Do this ->
Output the material beneath this task exactly, images excluded.

Data extract ->

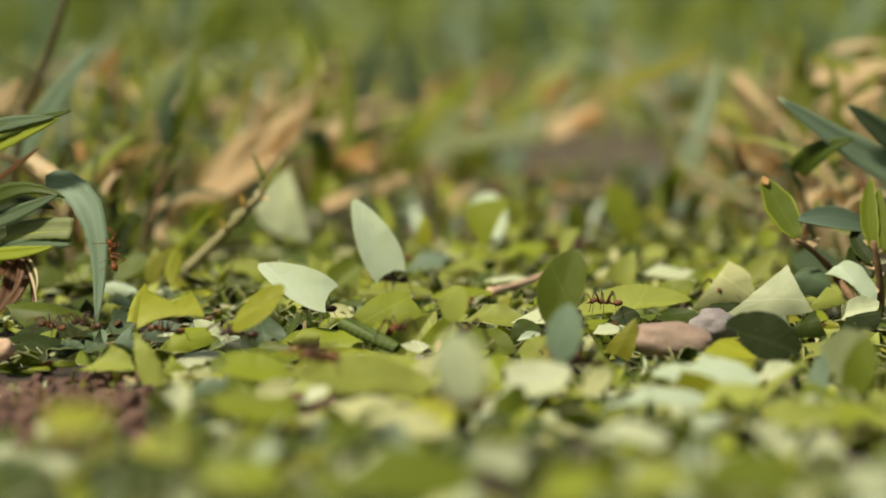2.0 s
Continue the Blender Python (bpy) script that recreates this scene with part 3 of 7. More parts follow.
plant = root("dry_grass", -57.1, 597.5, 0, "clump of dry straw-coloured grass blades", "grass tuft")
blade(plant, "blade", "straw", (-66, 604.5, 8.8), (-45.2, 599.5, 19.6), (-30.9, 598.8, 44.8), 2.3, "blade", label="dry straw-coloured blade")
blade(plant, "blade", "straw", (-64.9, 604.6, 10), (-57.1, 600.2, 27), (-34.3, 598.3, 38.9), 2.2, "blade", label="dry straw-coloured blade")
blade(plant, "blade", "straw", (-58.4, 604.8, 12.5), (-46.7, 600.3, 28.5), (-42.3, 598.5, 41.8), 2.2, "blade", label="dry straw-coloured blade")
blade(plant, "blade", "straw", (-53.2, 605, 14.4), (-40, 600.2, 27.7), (-34.9, 597.6, 31.5), 2.6, "blade", label="dry straw-coloured blade")
blade(plant, "blade", "pale", (-51.7, 605.3, 17.7), (-48.9, 599.9, 24), (-50.9, 597.5, 30.8), 1.6, "blade")
blade(plant, "blade", "straw", (-63, 604.6, 10.2), (-57.1, 599.2, 16.6), (-46.5, 597, 25.6), 3.0, "blade", label="dry straw-coloured blade")
blade(plant, "blade", "pale", (-58.4, 604.9, 13.2), (-52.7, 600.2, 27), (-48.7, 598.2, 38.2), 2.4, "blade")
blade(plant, "blade", "amber", (-60.7, 604.7, 11.7), (-46.7, 600.2, 27), (-33.2, 597.7, 33), 1.8, "blade", label="dry straw-coloured blade")
blade(plant, "blade", "straw", (-54.7, 604.9, 13.2), (-42.2, 600, 25.5), (-29.5, 597.5, 30.8), 2.6, "blade", label="dry straw-coloured blade")
blade(plant, "blade", "rust", (-63, 612.5, 8.9), (-47.6, 611.4, 18.9), (-36.9, 610, 25), 2.2, "blade", label="brown withered blade")
blade(plant, "blade", "amber", (-29.1, 605.3, 17.7), (-22.9, 599.7, 22.5), (-17.2, 596.8, 23.9), 2.6, "blade", label="dry straw-coloured blade")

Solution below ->
2.0 s
Continue the Blender Python (bpy) script that recreates this scene with part 3 of 7. More parts follow.
plant = root("dry_grass", -57.1, 597.5, 0, "clump of dry straw-coloured grass blades", "grass tuft")
blade(plant, "blade", "straw", (-66, 604.5, 8.8), (-45.2, 599.5, 19.6), (-30.9, 598.8, 44.8), 2.3, "blade", label="dry straw-coloured blade")
blade(plant, "blade", "straw", (-64.9, 604.6, 10), (-57.1, 600.2, 27), (-34.3, 598.3, 38.9), 2.2, "blade", label="dry straw-coloured blade")
blade(plant, "blade", "straw", (-58.4, 604.8, 12.5), (-46.7, 600.3, 28.5), (-42.3, 598.5, 41.8), 2.2, "blade", label="dry straw-coloured blade")
blade(plant, "blade", "straw", (-53.2, 605, 14.4), (-40, 600.2, 27.7), (-34.9, 597.6, 31.5), 2.6, "blade", label="dry straw-coloured blade")
blade(plant, "blade", "pale", (-51.7, 605.3, 17.7), (-48.9, 599.9, 24), (-50.9, 597.5, 30.8), 1.6, "blade")
blade(plant, "blade", "straw", (-63, 604.6, 10.2), (-57.1, 599.2, 16.6), (-46.5, 597, 25.6), 3.0, "blade", label="dry straw-coloured blade")
blade(plant, "blade", "pale", (-58.4, 604.9, 13.2), (-52.7, 600.2, 27), (-48.7, 598.2, 38.2), 2.4, "blade")
blade(plant, "blade", "amber", (-60.7, 604.7, 11.7), (-46.7, 600.2, 27), (-33.2, 597.7, 33), 1.8, "blade", label="dry straw-coloured blade")
blade(plant, "blade", "straw", (-54.7, 604.9, 13.2), (-42.2, 600, 25.5), (-29.5, 597.5, 30.8), 2.6, "blade", label="dry straw-coloured blade")
blade(plant, "blade", "rust", (-63, 612.5, 8.9), (-47.6, 611.4, 18.9), (-36.9, 610, 25), 2.2, "blade", label="brown withered blade")
blade(plant, "blade", "amber", (-29.1, 605.3, 17.7), (-22.9, 599.7, 22.5), (-17.2, 596.8, 23.9), 2.6, "blade", label="dry straw-coloured blade")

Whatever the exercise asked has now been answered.